Press Release: Hold back on fresh look at VAT threshold
The Association of Taxation Technicians (ATT) is warning that any significant reduction in the VAT registration threshold could increase costs and burdens for small businesses and impose digital record keeping requirements on them earlier than expected.
The Office of Tax Simplification (OTS) recently published their report Value added tax: routes to simplification.1 This sets out a range of options for simplifying VAT from both a technical and administrative perspective.
One of the main focuses of the OTS in their report is the level of turnover above which a business is required to register for and charge VAT (the VAT threshold). The VAT threshold is currently £85,000, the highest in the EU.
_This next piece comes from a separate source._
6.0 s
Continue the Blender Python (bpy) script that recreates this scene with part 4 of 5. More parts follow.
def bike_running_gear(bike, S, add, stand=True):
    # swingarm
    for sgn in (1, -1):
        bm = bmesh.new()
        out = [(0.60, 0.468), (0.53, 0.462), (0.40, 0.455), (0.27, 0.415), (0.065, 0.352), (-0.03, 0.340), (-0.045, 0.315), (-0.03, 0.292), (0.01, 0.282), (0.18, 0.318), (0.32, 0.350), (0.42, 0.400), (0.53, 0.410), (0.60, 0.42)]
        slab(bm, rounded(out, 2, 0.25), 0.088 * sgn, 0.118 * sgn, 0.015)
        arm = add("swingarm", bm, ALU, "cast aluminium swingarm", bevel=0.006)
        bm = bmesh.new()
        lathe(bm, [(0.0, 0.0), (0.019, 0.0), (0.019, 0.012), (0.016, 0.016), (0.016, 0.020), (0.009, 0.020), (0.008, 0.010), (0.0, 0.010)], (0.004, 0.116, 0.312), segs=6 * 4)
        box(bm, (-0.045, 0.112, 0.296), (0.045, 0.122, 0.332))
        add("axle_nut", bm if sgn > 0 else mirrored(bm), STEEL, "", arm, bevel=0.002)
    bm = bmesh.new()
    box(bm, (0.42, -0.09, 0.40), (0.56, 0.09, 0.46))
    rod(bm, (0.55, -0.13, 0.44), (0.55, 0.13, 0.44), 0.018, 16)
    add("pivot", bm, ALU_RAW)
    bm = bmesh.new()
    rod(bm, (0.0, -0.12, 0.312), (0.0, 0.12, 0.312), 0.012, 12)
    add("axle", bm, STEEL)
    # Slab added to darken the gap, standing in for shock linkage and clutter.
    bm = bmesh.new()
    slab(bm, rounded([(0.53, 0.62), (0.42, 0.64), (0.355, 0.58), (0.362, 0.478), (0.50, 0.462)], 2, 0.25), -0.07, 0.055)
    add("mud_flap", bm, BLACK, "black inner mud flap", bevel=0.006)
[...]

The OTS believe that the current level of the VAT threshold and its cliff edge nature distort taxpayer behaviour. The relatively high level means that many small businesses can earn sufficient income to support themselves without going over the VAT threshold. In order to avoid the costs and administrative burdens of becoming VAT registered, they may therefore choose to keep their turnover below the threshold, either by legitimately limiting their expansion or illegally under-recording their takings.
One of the main recommendations of the OTS is that the Government should examine the current approach to the level and design of the VAT registration threshold in order to address this distortion.
One of the options they set out to achieve this would be to significantly lower the VAT threshold. The OTS suggest that this would reduce the unregistered business population and competitive distortions, and make it harder for businesses seeking to evade VAT to remain undiscovered.
Yvette Nunn, Co-chair of ATT’s Technical Steering Group, said:
“The ATT fully supports the commitment of the OTS to simplify the VAT system but we cannot see that increasing the number of businesses that have to register for and charge VAT involves any simplification.
“We are concerned that any significant reduction in the VAT threshold would result in unwelcome costs and burdens for small businesses – as well as increasing the tax burden on households in the form of additional VAT.
“The OTS report indicates that, as an example, reducing the VAT threshold from £85,000 to £43,000 would impact between 400,000 and 600,000 businesses.
“That would mean 400,000 – 600,000 small businesses facing the additional administrative requirements and costs associated with VAT registration and, where they sell to the public, the choice between putting up prices by 20% or absorbing some or all of the VAT charge themselves.2
“To date the VAT threshold has typically been increased year on year in line with inflation. This has been a rising limit for the very reason of ensuring the smallest businesses are neither over-burdened nor incur excessive costs.
“In addition, from 1 April 2019 all businesses with turnover above the VAT threshold will have to keep digital records under the Making Tax Digital (MTD) reforms.3 Any reduction in the VAT threshold would draw small businesses into MTD record keeping obligations earlier than they may have expected.
“In addition to the time needed to get to grips with the new MTD requirements, those businesses may face extra costs for adviser fees and software. HMRC already estimate the annual VAT compliance cost for a small business to be around £675 per year and that is without factoring in MTD obligations.
“The imminent introduction of MTD for VAT and the current uncertainty surrounding Brexit mean that we do not believe this is the appropriate time to increase compliance burdens and costs for small businesses in this way. Instead, we would recommend that the Government consider the alternative approaches suggested by the OTS, including the potential to smooth the impact of the registration threshold.”4
Notes for editors
1The OTS report to Parliament was published on 7 November 2017 and can be found on GOV.UK.
2 VAT registered businesses can often reclaim from HMRC the VAT which they incur on purchases, subject to specific restrictions. As a result, business selling to other businesses can often simply add VAT on top of the purchase price – their customers will generally only be interested in the VAT exclusive price as any VAT charged on top is not an absolute cost to their business.
By contrast, the general public cannot reclaim VAT on purchases. A business which becomes VAT registered and which is selling to the public therefore has to either:
- Increase their sales price to include the VAT, or
- Charge the same price, but cover the VAT from their profit margin.
This can put them at a competitive disadvantage compared to non-VAT registered businesses supplying the same goods or services.
3 Under Making Tax Digital (MTD) businesses will be required to keep digital records and make quarterly reports to HMRC.
MTD was originally to be introduced for income tax from 1 April 2018. However, on 13 July 2017 the Government announced that it would be delaying the introduction of MTD. Under the new timetable:
- Only businesses over the VAT threshold (currently £85,000) will have to keep digital records.
- Digital records will only be required initially for VAT purposes, and only from April 2019.
- Business will not have to keep digital records or report quarterly for other taxes (e.g. income tax and corporation tax) until April 2020 at the earliest.
More information on MTD can be found in our Making Tax Digital section.
4 The OTS report suggests that the cliff edge effect of the VAT registration threshold could be removed by, for example, businesses just above the threshold being allowed to retain a proportion of the VAT that would otherwise have to be paid to HMRC.